Alright, so check it out, today I’m diving into something I’ve been messing around with lately – baseball data! I’m calling it “baseball’s blue” because, well, I was staring at a bunch of baseball stats and felt a bit blue about not understanding them better. So, I decided to DO something about it!

First off, I grabbed some publicly available baseball data. Found a nice dataset online with batting stats, pitching stats, the whole nine yards. It was messy, like REALLY messy. CSV files all over the place, inconsistent formatting, you name it. So, Step one: cleaning up that mess. I loaded it all into pandas in Python, started looking for missing values, and weird data types. It took ages. I mean, seriously, I spent like a whole evening just fixing dates and making sure numbers were actually numbers.
Next up, I wanted to actually see something. I started by plotting some simple stuff. Like, what’s the distribution of batting averages? Who are the players with the most home runs? Basic stuff, using matplotlib. It was cool to see the visual representation, but it wasn’t telling me anything groundbreaking.
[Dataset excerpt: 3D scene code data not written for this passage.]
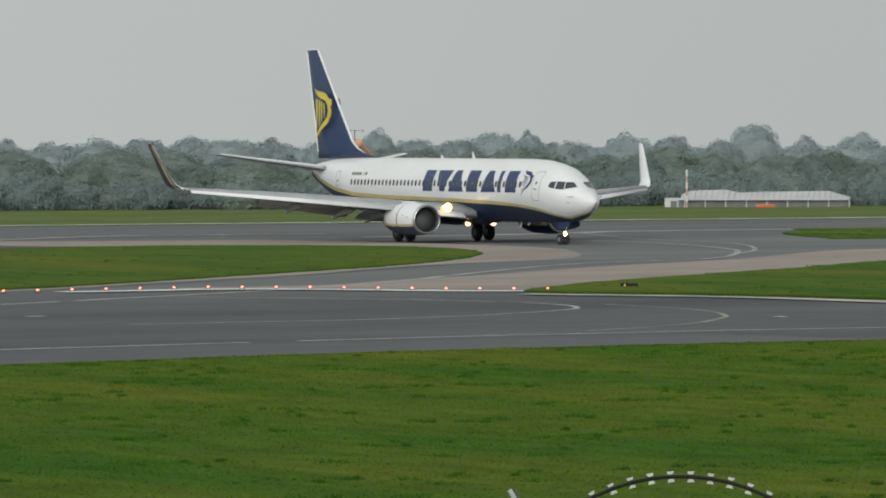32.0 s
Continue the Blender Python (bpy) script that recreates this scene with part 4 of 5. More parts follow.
def make_tree(seed, leaf, label, leaves=6500, size=0.08, spread=4.2, base=2.2, tall=10.0, category="tree", lobes=90, ragged=1.0, blunt=2.0):
    rnd = random.Random(seed)
    fork = max(base, 1.2)
    tree = empty("tree", pose(0, -400, 0), label, category, "woods behind the runway")
    me, ends = crown_mesh(seed, leaves, size, spread, base, tall, lobes, ragged, blunt)
    me.materials.append(leaf)
    bm = tube([(0, 0, -0.3), (0.05, 0, fork), (0, 0.1, tall * 0.62)], [0.28, 0.2, 0.08], 8)
    for e in ends:
        tube([(0.03, 0, fork * rnd.uniform(0.8, 1.3)), (e.x * 0.5, e.y * 0.5, (fork + max(e.z, 1.5)) / 2), (e.x, e.y, max(e.z, 1.5))], [0.12, 0.08, 0.04], 5, bm)
    part("trunk", bm, M_BARK, tree, "", True)
    crown = new("crown", me)
    crown.parent = tree
    return tree


def make_shrub(seed, leaf):
    shrub = empty("shrub", pose(0, -420, 0), "dense low shrub at the edge of the far grass", "shrub", "shrubs before the woods")
    me, ends = crown_mesh(seed, 6000, 0.10, 3.6, -0.6, 3.0, 60, 1.2)
    me.materials.append(leaf)
    crown = new("crown", me)
    crown.parent = shrub
    bm = bmesh.new()
    for e in ends:
        tube([(e.x * 0.1, e.y * 0.1, -0.1), e], [0.06, 0.02], 5, bm)
    part("stems", bm, M_BARK, shrub)
    return shrub


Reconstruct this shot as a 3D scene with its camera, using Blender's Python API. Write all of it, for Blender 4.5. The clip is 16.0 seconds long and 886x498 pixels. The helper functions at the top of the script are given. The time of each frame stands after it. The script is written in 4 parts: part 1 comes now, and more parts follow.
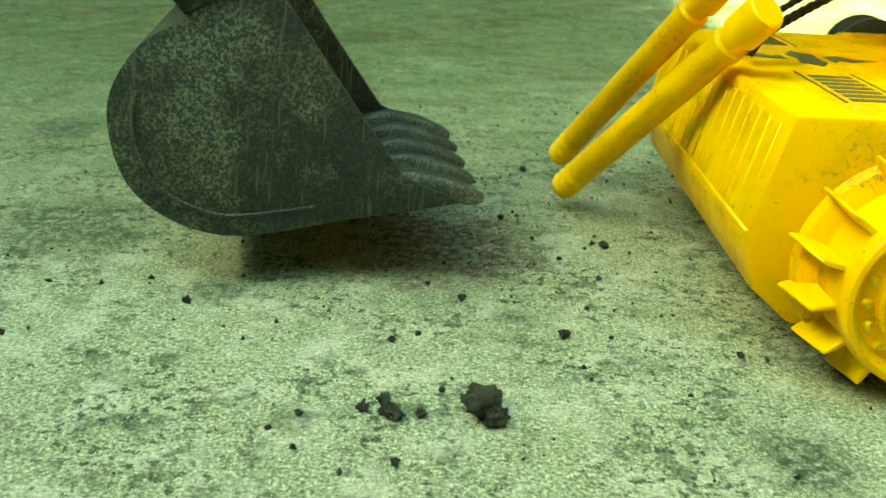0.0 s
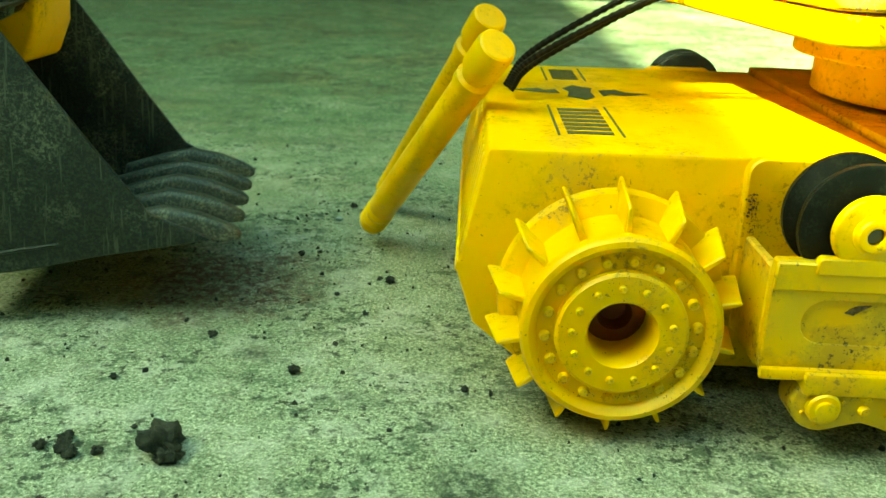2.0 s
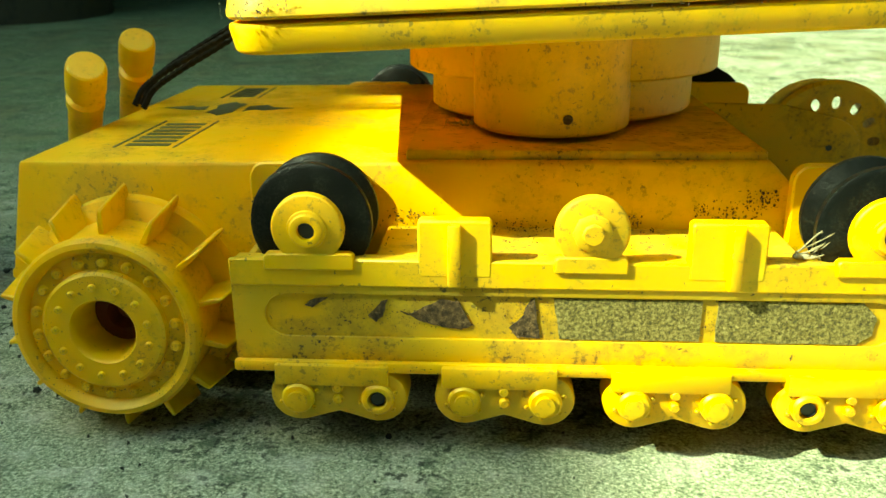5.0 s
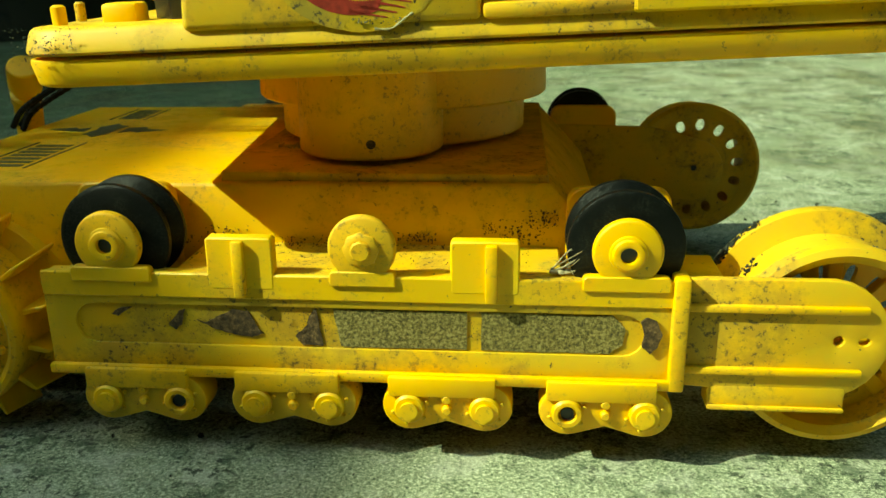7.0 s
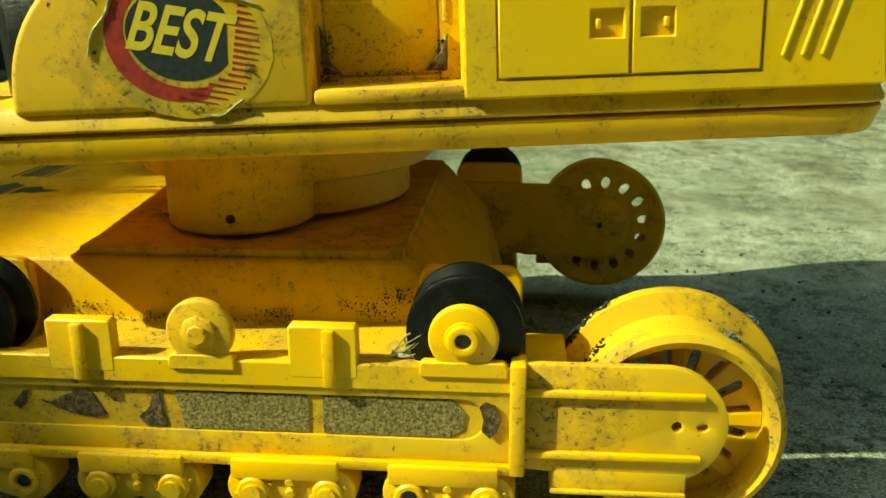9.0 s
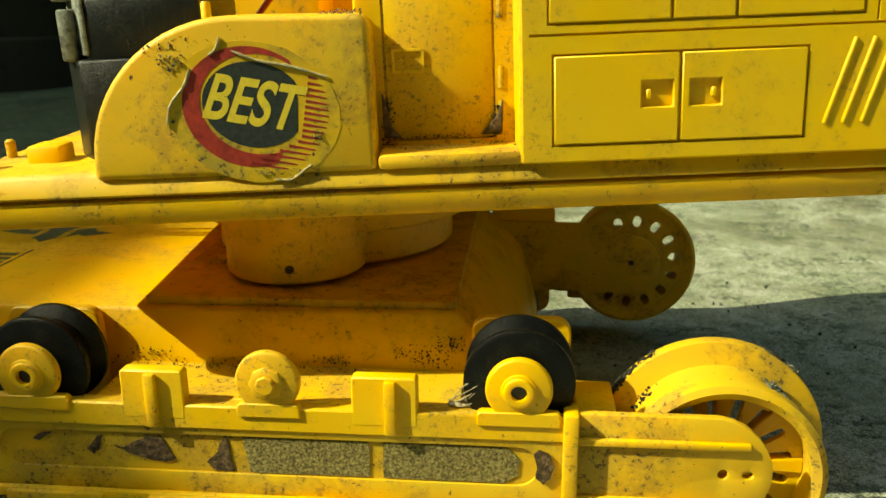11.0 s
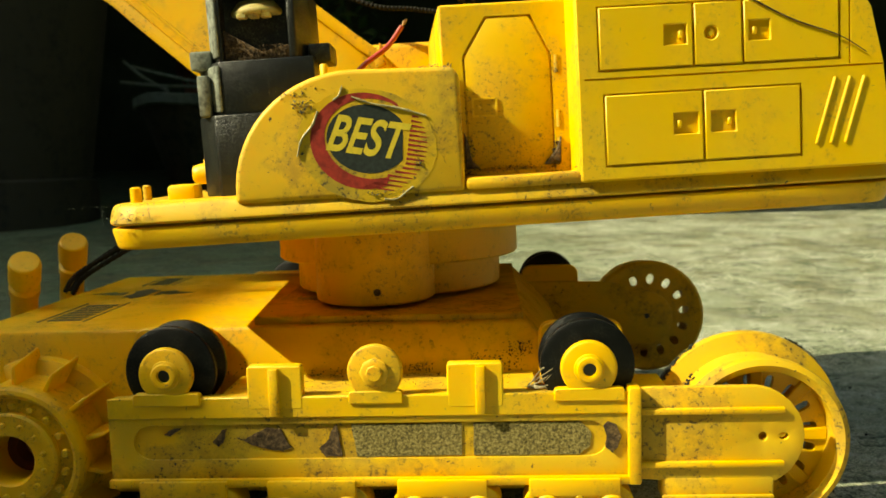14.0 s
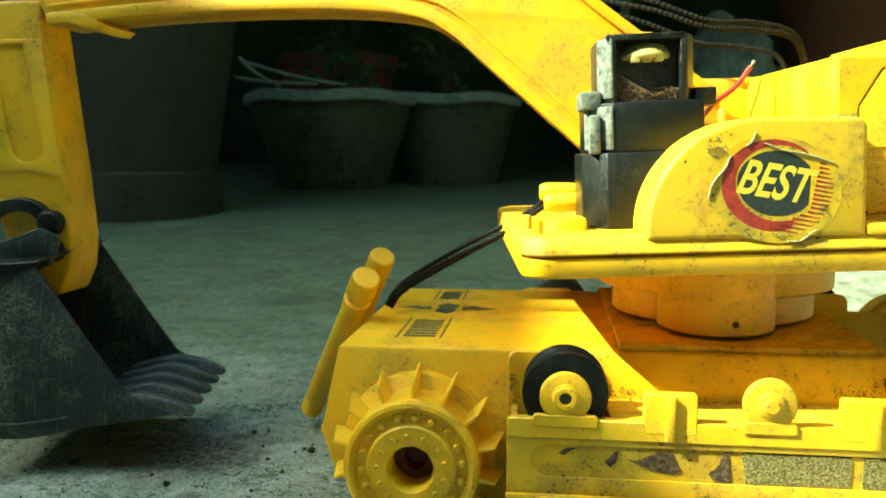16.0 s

Just confirming what I already kind of knew: some guys are good at hitting dingers.
Then I got a bit more ambitious. I wanted to see if there were any correlations between different stats. Does a higher on-base percentage really lead to more runs scored? I ran some correlation analyses using pandas. Turns out, yeah, it kinda does. But the correlations weren’t as strong as I expected. That made me think: maybe there are other factors I’m not considering.
Here is when I started digging into some more advanced stats. Things like WAR (Wins Above Replacement) and wRC+ (Weighted Runs Created Plus). Trying to understand those formulas was a headache. Honestly, I still don’t fully grasp them. But I figured out how to calculate them using the data I had. It was a lot of multiplying and dividing, and I definitely had to double-check my work a few times.
The real fun came when I started trying to predict something. I decided to see if I could predict a player’s future batting average based on their past performance. I split the data into training and testing sets, and then used a simple linear regression model from scikit-learn. I’m no data scientist, so I kept it simple. The results weren’t amazing, but they were better than just guessing. Plus, I learned a TON about how machine learning models work.
Finally, I decided to visualize my findings in a more interactive way. I played around with some dashboarding tools, like Tableau and Plotly. I ended up using Plotly because it was easier to embed into a webpage. I created a dashboard where you could select a player and see their stats, compare them to other players, and see how they’ve performed over time. That was pretty cool to see it all come together!
Lessons Learned: Data cleaning is the worst, but absolutely necessary. Visualizations are powerful. Even simple models can give you interesting insights. And baseball stats are way more complicated than I thought!
Overall, “baseball’s blue” was a fun little project. It helped me practice my data analysis skills and learn a bit more about baseball. Now, I’m thinking about tackling pitching stats next. Wish me luck!